= What is expected =
Exact repetition of every entry is required.

[A run of records]
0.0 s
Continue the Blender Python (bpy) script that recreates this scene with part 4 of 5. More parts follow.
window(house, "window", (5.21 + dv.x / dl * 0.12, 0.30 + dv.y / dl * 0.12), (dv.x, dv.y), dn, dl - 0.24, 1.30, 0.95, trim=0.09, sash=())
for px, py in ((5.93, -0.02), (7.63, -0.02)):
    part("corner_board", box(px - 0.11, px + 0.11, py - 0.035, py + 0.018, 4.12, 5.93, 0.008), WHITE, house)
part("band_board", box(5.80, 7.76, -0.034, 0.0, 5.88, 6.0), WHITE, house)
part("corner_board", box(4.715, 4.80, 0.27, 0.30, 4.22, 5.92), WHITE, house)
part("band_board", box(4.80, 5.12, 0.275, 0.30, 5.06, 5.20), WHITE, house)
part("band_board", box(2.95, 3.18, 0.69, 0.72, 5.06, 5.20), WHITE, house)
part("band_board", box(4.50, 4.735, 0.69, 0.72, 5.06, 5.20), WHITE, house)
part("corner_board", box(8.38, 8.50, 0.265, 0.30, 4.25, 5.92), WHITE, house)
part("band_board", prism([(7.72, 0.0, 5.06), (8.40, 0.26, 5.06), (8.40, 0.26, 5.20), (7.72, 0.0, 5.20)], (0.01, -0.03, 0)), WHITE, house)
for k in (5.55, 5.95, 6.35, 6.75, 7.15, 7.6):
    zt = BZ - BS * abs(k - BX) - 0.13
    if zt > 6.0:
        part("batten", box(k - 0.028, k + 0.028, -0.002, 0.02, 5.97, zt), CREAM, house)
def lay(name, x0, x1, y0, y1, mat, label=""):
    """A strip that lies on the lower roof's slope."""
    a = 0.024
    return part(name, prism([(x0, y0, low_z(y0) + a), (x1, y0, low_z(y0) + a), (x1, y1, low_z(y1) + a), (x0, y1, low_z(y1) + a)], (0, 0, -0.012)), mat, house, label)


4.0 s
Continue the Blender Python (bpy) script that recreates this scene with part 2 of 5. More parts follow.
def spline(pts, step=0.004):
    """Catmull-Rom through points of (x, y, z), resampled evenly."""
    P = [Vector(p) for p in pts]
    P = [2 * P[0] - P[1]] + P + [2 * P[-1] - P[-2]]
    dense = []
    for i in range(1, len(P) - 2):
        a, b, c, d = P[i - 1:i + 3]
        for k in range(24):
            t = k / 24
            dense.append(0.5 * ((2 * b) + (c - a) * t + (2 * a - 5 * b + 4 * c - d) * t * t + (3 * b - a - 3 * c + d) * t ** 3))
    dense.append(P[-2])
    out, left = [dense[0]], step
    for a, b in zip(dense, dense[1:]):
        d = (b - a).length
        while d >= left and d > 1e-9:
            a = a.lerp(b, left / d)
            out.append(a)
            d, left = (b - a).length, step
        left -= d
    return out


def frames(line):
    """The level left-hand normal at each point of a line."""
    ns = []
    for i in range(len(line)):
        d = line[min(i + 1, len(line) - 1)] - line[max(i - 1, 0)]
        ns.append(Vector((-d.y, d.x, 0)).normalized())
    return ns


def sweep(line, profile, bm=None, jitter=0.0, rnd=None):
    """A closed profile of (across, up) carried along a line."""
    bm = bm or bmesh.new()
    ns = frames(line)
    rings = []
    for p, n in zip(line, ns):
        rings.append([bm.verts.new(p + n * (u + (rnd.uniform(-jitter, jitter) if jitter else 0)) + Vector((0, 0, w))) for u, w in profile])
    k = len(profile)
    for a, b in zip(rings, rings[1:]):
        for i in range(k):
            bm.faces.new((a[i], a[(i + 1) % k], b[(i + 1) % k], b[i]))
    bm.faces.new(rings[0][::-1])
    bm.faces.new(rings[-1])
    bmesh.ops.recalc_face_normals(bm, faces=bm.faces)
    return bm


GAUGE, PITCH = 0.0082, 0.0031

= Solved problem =
0.0 s
Continue the Blender Python (bpy) script that recreates this scene with part 4 of 5. More parts follow.
window(house, "window", (5.21 + dv.x / dl * 0.12, 0.30 + dv.y / dl * 0.12), (dv.x, dv.y), dn, dl - 0.24, 1.30, 0.95, trim=0.09, sash=())
for px, py in ((5.93, -0.02), (7.63, -0.02)):
    part("corner_board", box(px - 0.11, px + 0.11, py - 0.035, py + 0.018, 4.12, 5.93, 0.008), WHITE, house)
part("band_board", box(5.80, 7.76, -0.034, 0.0, 5.88, 6.0), WHITE, house)
part("corner_board", box(4.715, 4.80, 0.27, 0.30, 4.22, 5.92), WHITE, house)
part("band_board", box(4.80, 5.12, 0.275, 0.30, 5.06, 5.20), WHITE, house)
part("band_board", box(2.95, 3.18, 0.69, 0.72, 5.06, 5.20), WHITE, house)
part("band_board", box(4.50, 4.735, 0.69, 0.72, 5.06, 5.20), WHITE, house)
part("corner_board", box(8.38, 8.50, 0.265, 0.30, 4.25, 5.92), WHITE, house)
part("band_board", prism([(7.72, 0.0, 5.06), (8.40, 0.26, 5.06), (8.40, 0.26, 5.20), (7.72, 0.0, 5.20)], (0.01, -0.03, 0)), WHITE, house)
for k in (5.55, 5.95, 6.35, 6.75, 7.15, 7.6):
    zt = BZ - BS * abs(k - BX) - 0.13
    if zt > 6.0:
        part("batten", box(k - 0.028, k + 0.028, -0.002, 0.02, 5.97, zt), CREAM, house)
def lay(name, x0, x1, y0, y1, mat, label=""):
    """A strip that lies on the lower roof's slope."""
    a = 0.024
    return part(name, prism([(x0, y0, low_z(y0) + a), (x1, y0, low_z(y0) + a), (x1, y1, low_z(y1) + a), (x0, y1, low_z(y1) + a)], (0, 0, -0.012)), mat, house, label)


4.0 s
Continue the Blender Python (bpy) script that recreates this scene with part 2 of 5. More parts follow.
def spline(pts, step=0.004):
    """Catmull-Rom through points of (x, y, z), resampled evenly."""
    P = [Vector(p) for p in pts]
    P = [2 * P[0] - P[1]] + P + [2 * P[-1] - P[-2]]
    dense = []
    for i in range(1, len(P) - 2):
        a, b, c, d = P[i - 1:i + 3]
        for k in range(24):
            t = k / 24
            dense.append(0.5 * ((2 * b) + (c - a) * t + (2 * a - 5 * b + 4 * c - d) * t * t + (3 * b - a - 3 * c + d) * t ** 3))
    dense.append(P[-2])
    out, left = [dense[0]], step
    for a, b in zip(dense, dense[1:]):
        d = (b - a).length
        while d >= left and d > 1e-9:
            a = a.lerp(b, left / d)
            out.append(a)
            d, left = (b - a).length, step
        left -= d
    return out


def frames(line):
    """The level left-hand normal at each point of a line."""
    ns = []
    for i in range(len(line)):
        d = line[min(i + 1, len(line) - 1)] - line[max(i - 1, 0)]
        ns.append(Vector((-d.y, d.x, 0)).normalized())
    return ns


def sweep(line, profile, bm=None, jitter=0.0, rnd=None):
    """A closed profile of (across, up) carried along a line."""
    bm = bm or bmesh.new()
    ns = frames(line)
    rings = []
    for p, n in zip(line, ns):
        rings.append([bm.verts.new(p + n * (u + (rnd.uniform(-jitter, jitter) if jitter else 0)) + Vector((0, 0, w))) for u, w in profile])
    k = len(profile)
    for a, b in zip(rings, rings[1:]):
        for i in range(k):
            bm.faces.new((a[i], a[(i + 1) % k], b[(i + 1) % k], b[i]))
    bm.faces.new(rings[0][::-1])
    bm.faces.new(rings[-1])
    bmesh.ops.recalc_face_normals(bm, faces=bm.faces)
    return bm


GAUGE, PITCH = 0.0082, 0.0031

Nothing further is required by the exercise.